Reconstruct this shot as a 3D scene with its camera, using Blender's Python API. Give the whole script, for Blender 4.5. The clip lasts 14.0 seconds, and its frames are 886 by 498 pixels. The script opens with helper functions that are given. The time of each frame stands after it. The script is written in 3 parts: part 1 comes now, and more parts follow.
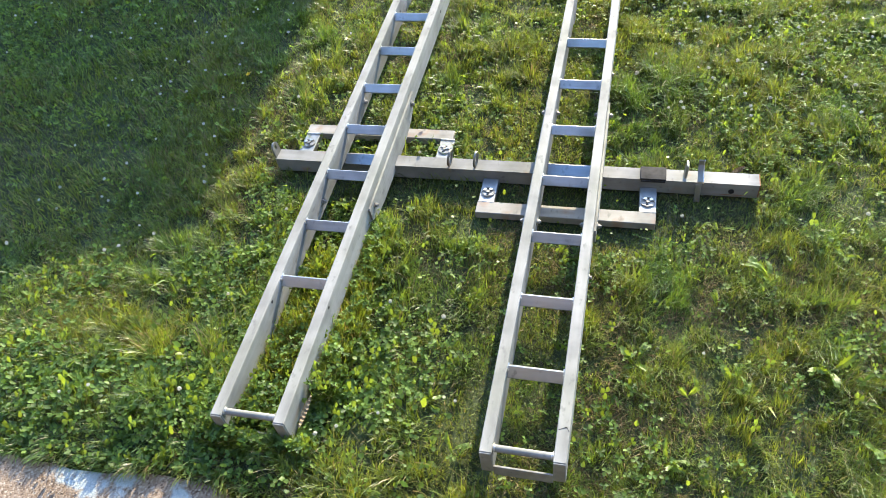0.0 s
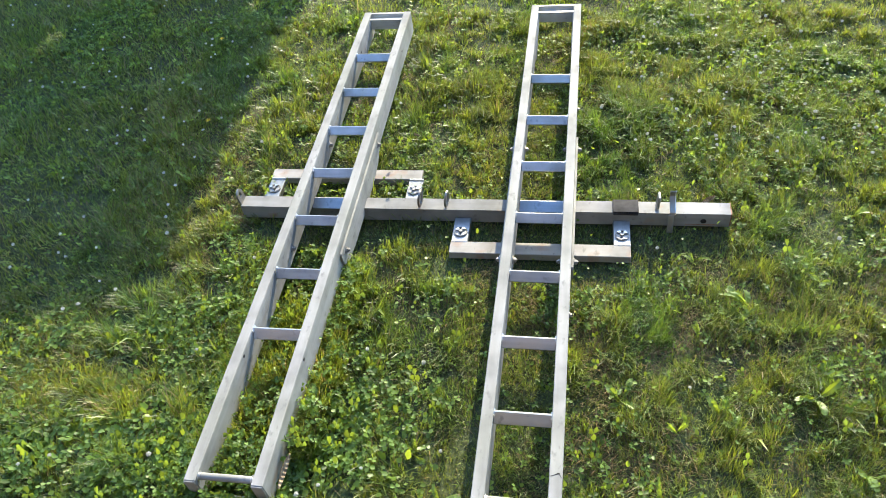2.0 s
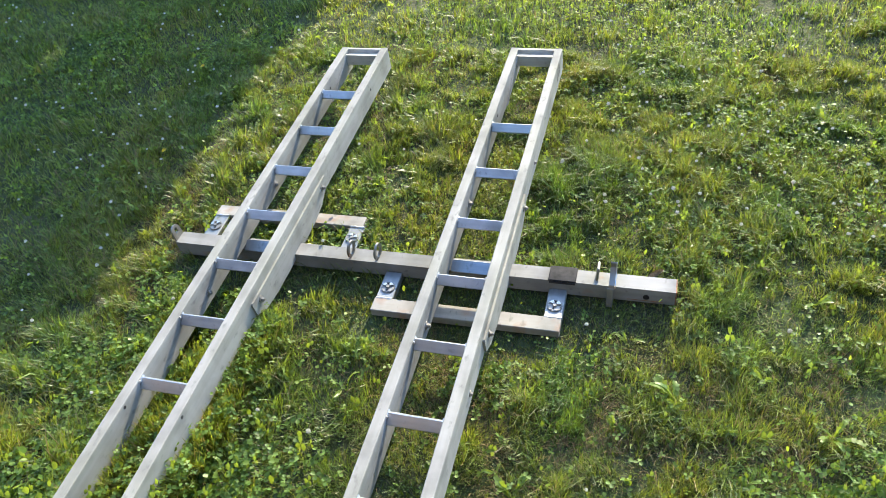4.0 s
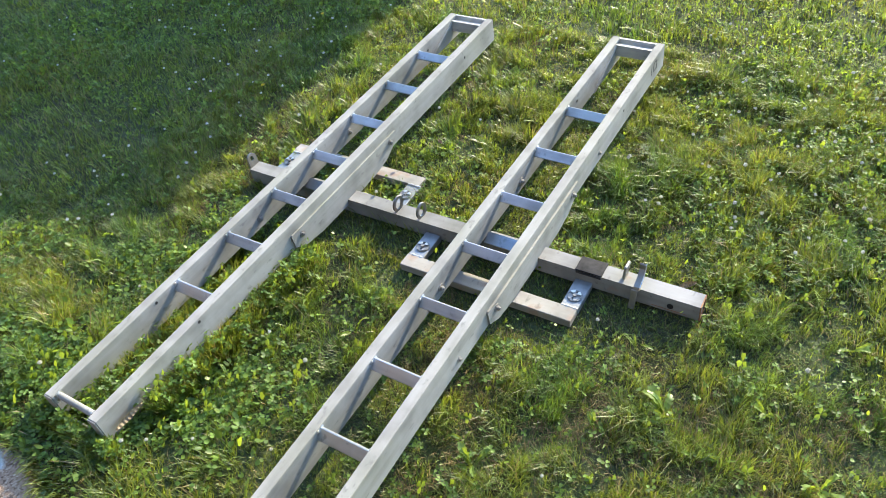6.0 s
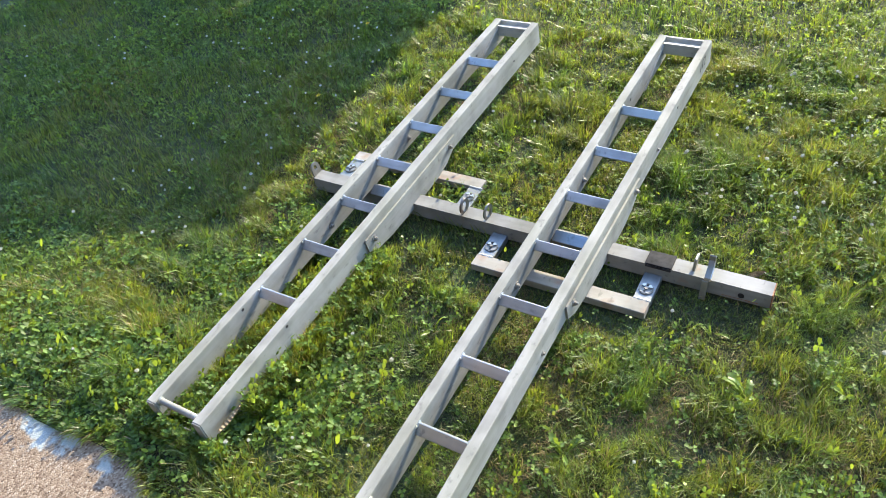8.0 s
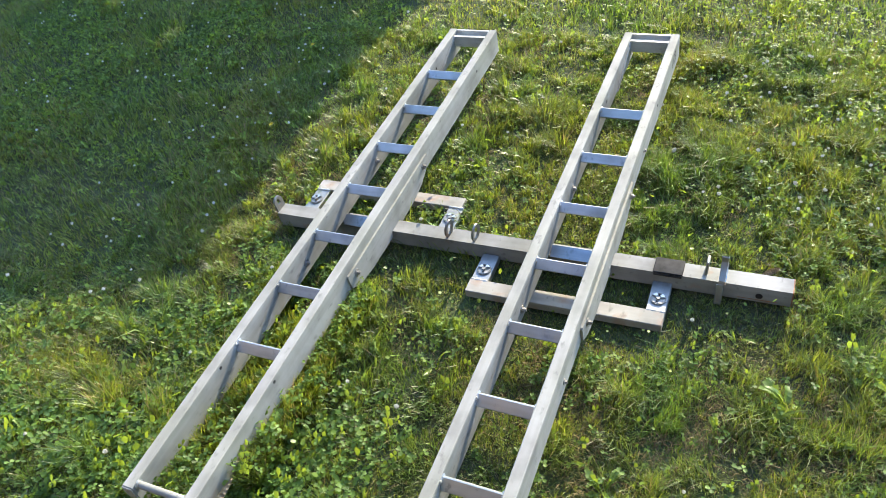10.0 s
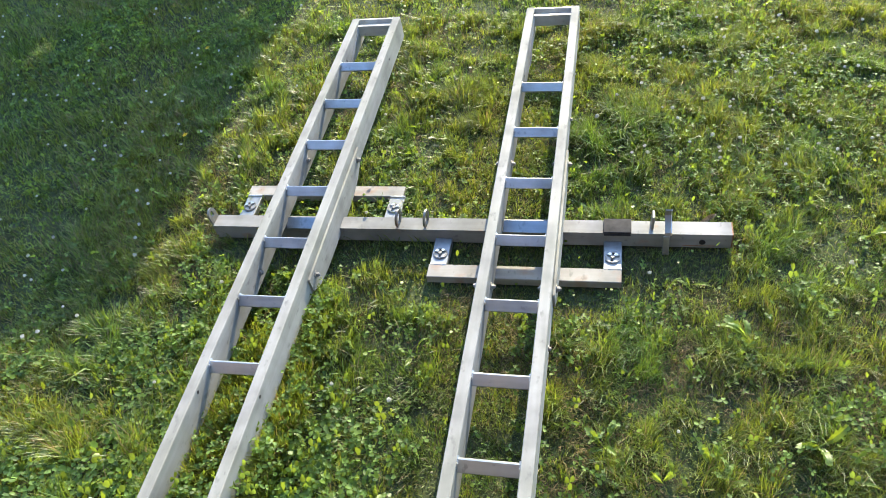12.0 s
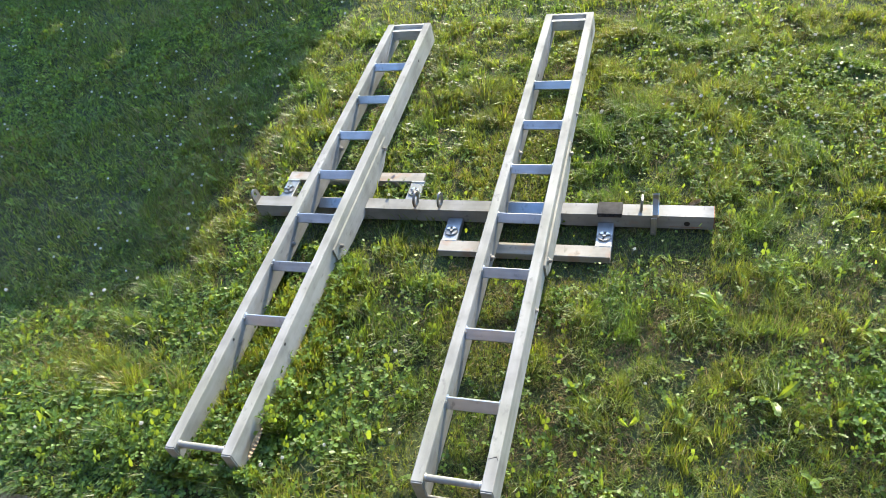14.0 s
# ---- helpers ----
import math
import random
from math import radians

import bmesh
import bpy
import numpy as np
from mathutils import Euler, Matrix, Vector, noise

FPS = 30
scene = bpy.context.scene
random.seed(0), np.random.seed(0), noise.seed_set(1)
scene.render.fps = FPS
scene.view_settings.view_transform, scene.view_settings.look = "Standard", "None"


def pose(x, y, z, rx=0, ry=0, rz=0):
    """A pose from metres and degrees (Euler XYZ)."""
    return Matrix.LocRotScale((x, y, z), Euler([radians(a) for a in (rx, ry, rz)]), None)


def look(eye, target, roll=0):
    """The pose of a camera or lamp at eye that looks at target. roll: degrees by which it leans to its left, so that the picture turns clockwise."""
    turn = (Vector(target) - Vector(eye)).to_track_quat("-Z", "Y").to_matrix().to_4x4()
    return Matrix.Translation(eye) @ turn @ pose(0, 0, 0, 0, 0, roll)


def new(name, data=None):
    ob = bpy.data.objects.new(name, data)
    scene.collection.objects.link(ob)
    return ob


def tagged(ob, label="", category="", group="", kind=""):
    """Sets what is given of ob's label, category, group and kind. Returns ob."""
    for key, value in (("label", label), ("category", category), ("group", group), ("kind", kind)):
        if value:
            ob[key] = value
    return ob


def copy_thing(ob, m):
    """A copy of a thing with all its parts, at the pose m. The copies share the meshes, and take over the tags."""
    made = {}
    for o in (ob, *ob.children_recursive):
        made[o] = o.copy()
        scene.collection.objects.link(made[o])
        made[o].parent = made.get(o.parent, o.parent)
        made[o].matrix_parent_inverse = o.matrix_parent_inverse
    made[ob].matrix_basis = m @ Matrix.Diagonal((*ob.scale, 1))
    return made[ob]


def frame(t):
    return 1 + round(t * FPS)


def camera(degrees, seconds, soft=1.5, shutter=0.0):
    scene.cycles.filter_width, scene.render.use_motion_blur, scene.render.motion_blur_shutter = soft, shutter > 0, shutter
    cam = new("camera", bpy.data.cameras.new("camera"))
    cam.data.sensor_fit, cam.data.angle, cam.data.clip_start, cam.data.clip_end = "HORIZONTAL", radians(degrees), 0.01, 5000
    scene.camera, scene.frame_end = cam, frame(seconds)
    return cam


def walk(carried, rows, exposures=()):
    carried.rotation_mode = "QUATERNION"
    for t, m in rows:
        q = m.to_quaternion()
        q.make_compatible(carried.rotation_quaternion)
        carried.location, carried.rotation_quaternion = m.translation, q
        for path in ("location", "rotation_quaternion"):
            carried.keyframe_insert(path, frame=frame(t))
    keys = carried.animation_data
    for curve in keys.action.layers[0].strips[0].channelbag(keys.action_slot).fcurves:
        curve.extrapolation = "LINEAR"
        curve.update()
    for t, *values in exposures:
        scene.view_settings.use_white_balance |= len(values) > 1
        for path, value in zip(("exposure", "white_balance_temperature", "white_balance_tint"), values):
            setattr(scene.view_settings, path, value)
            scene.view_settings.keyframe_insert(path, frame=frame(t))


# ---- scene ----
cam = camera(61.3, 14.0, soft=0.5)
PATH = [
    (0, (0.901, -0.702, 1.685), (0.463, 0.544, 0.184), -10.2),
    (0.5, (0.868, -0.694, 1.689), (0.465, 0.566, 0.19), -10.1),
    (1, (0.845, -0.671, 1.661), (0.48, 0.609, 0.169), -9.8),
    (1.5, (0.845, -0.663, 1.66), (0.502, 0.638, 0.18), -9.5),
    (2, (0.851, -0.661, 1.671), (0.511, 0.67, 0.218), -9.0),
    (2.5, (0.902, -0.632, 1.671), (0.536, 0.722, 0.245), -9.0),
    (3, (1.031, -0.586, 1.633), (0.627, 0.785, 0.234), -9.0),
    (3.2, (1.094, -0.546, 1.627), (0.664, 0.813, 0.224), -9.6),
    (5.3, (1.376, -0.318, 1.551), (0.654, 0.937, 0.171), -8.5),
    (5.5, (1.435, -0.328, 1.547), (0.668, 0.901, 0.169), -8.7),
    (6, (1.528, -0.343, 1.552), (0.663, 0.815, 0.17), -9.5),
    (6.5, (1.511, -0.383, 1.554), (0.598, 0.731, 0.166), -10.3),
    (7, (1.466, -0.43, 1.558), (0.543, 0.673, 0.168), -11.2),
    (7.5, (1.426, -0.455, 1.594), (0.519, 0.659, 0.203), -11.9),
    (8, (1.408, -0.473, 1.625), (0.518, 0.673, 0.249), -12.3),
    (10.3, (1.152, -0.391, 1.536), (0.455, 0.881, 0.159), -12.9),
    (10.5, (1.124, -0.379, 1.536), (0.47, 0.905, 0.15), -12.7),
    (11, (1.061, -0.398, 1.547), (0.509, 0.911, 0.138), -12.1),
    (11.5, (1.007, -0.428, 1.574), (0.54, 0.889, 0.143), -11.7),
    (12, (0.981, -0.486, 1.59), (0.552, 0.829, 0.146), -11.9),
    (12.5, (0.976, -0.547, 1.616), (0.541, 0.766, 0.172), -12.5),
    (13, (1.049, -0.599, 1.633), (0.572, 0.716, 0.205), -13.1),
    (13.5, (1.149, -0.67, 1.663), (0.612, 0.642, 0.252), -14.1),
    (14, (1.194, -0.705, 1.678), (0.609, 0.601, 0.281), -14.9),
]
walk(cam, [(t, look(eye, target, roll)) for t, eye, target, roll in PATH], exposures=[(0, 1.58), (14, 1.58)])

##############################

• [EXERCISE OBJECTIVE] From the material above, reproduce everything verbatim except the pictures.

• [FULL ANSWER]
Reconstruct this shot as a 3D scene with its camera, using Blender's Python API. Give the whole script, for Blender 4.5. The clip lasts 14.0 seconds, and its frames are 886 by 498 pixels. The script opens with helper functions that are given. The time of each frame stands after it. The script is written in 3 parts: part 1 comes now, and more parts follow.
0.0 s
2.0 s
4.0 s
6.0 s
8.0 s
10.0 s
12.0 s
14.0 s
# ---- helpers ----
import math
import random
from math import radians

import bmesh
import bpy
import numpy as np
from mathutils import Euler, Matrix, Vector, noise

FPS = 30
scene = bpy.context.scene
random.seed(0), np.random.seed(0), noise.seed_set(1)
scene.render.fps = FPS
scene.view_settings.view_transform, scene.view_settings.look = "Standard", "None"


def pose(x, y, z, rx=0, ry=0, rz=0):
    """A pose from metres and degrees (Euler XYZ)."""
    return Matrix.LocRotScale((x, y, z), Euler([radians(a) for a in (rx, ry, rz)]), None)


def look(eye, target, roll=0):
    """The pose of a camera or lamp at eye that looks at target. roll: degrees by which it leans to its left, so that the picture turns clockwise."""
    turn = (Vector(target) - Vector(eye)).to_track_quat("-Z", "Y").to_matrix().to_4x4()
    return Matrix.Translation(eye) @ turn @ pose(0, 0, 0, 0, 0, roll)


def new(name, data=None):
    ob = bpy.data.objects.new(name, data)
    scene.collection.objects.link(ob)
    return ob


def tagged(ob, label="", category="", group="", kind=""):
    """Sets what is given of ob's label, category, group and kind. Returns ob."""
    for key, value in (("label", label), ("category", category), ("group", group), ("kind", kind)):
        if value:
            ob[key] = value
    return ob


def copy_thing(ob, m):
    """A copy of a thing with all its parts, at the pose m. The copies share the meshes, and take over the tags."""
    made = {}
    for o in (ob, *ob.children_recursive):
        made[o] = o.copy()
        scene.collection.objects.link(made[o])
        made[o].parent = made.get(o.parent, o.parent)
        made[o].matrix_parent_inverse = o.matrix_parent_inverse
    made[ob].matrix_basis = m @ Matrix.Diagonal((*ob.scale, 1))
    return made[ob]


def frame(t):
    return 1 + round(t * FPS)


def camera(degrees, seconds, soft=1.5, shutter=0.0):
    scene.cycles.filter_width, scene.render.use_motion_blur, scene.render.motion_blur_shutter = soft, shutter > 0, shutter
    cam = new("camera", bpy.data.cameras.new("camera"))
    cam.data.sensor_fit, cam.data.angle, cam.data.clip_start, cam.data.clip_end = "HORIZONTAL", radians(degrees), 0.01, 5000
    scene.camera, scene.frame_end = cam, frame(seconds)
    return cam


def walk(carried, rows, exposures=()):
    carried.rotation_mode = "QUATERNION"
    for t, m in rows:
        q = m.to_quaternion()
        q.make_compatible(carried.rotation_quaternion)
        carried.location, carried.rotation_quaternion = m.translation, q
        for path in ("location", "rotation_quaternion"):
            carried.keyframe_insert(path, frame=frame(t))
    keys = carried.animation_data
    for curve in keys.action.layers[0].strips[0].channelbag(keys.action_slot).fcurves:
        curve.extrapolation = "LINEAR"
        curve.update()
    for t, *values in exposures:
        scene.view_settings.use_white_balance |= len(values) > 1
        for path, value in zip(("exposure", "white_balance_temperature", "white_balance_tint"), values):
            setattr(scene.view_settings, path, value)
            scene.view_settings.keyframe_insert(path, frame=frame(t))


# ---- scene ----
cam = camera(61.3, 14.0, soft=0.5)
PATH = [
    (0, (0.901, -0.702, 1.685), (0.463, 0.544, 0.184), -10.2),
    (0.5, (0.868, -0.694, 1.689), (0.465, 0.566, 0.19), -10.1),
    (1, (0.845, -0.671, 1.661), (0.48, 0.609, 0.169), -9.8),
    (1.5, (0.845, -0.663, 1.66), (0.502, 0.638, 0.18), -9.5),
    (2, (0.851, -0.661, 1.671), (0.511, 0.67, 0.218), -9.0),
    (2.5, (0.902, -0.632, 1.671), (0.536, 0.722, 0.245), -9.0),
    (3, (1.031, -0.586, 1.633), (0.627, 0.785, 0.234), -9.0),
    (3.2, (1.094, -0.546, 1.627), (0.664, 0.813, 0.224), -9.6),
    (5.3, (1.376, -0.318, 1.551), (0.654, 0.937, 0.171), -8.5),
    (5.5, (1.435, -0.328, 1.547), (0.668, 0.901, 0.169), -8.7),
    (6, (1.528, -0.343, 1.552), (0.663, 0.815, 0.17), -9.5),
    (6.5, (1.511, -0.383, 1.554), (0.598, 0.731, 0.166), -10.3),
    (7, (1.466, -0.43, 1.558), (0.543, 0.673, 0.168), -11.2),
    (7.5, (1.426, -0.455, 1.594), (0.519, 0.659, 0.203), -11.9),
    (8, (1.408, -0.473, 1.625), (0.518, 0.673, 0.249), -12.3),
    (10.3, (1.152, -0.391, 1.536), (0.455, 0.881, 0.159), -12.9),
    (10.5, (1.124, -0.379, 1.536), (0.47, 0.905, 0.15), -12.7),
    (11, (1.061, -0.398, 1.547), (0.509, 0.911, 0.138), -12.1),
    (11.5, (1.007, -0.428, 1.574), (0.54, 0.889, 0.143), -11.7),
    (12, (0.981, -0.486, 1.59), (0.552, 0.829, 0.146), -11.9),
    (12.5, (0.976, -0.547, 1.616), (0.541, 0.766, 0.172), -12.5),
    (13, (1.049, -0.599, 1.633), (0.572, 0.716, 0.205), -13.1),
    (13.5, (1.149, -0.67, 1.663), (0.612, 0.642, 0.252), -14.1),
    (14, (1.194, -0.705, 1.678), (0.609, 0.601, 0.281), -14.9),
]
walk(cam, [(t, look(eye, target, roll)) for t, eye, target, roll in PATH], exposures=[(0, 1.58), (14, 1.58)])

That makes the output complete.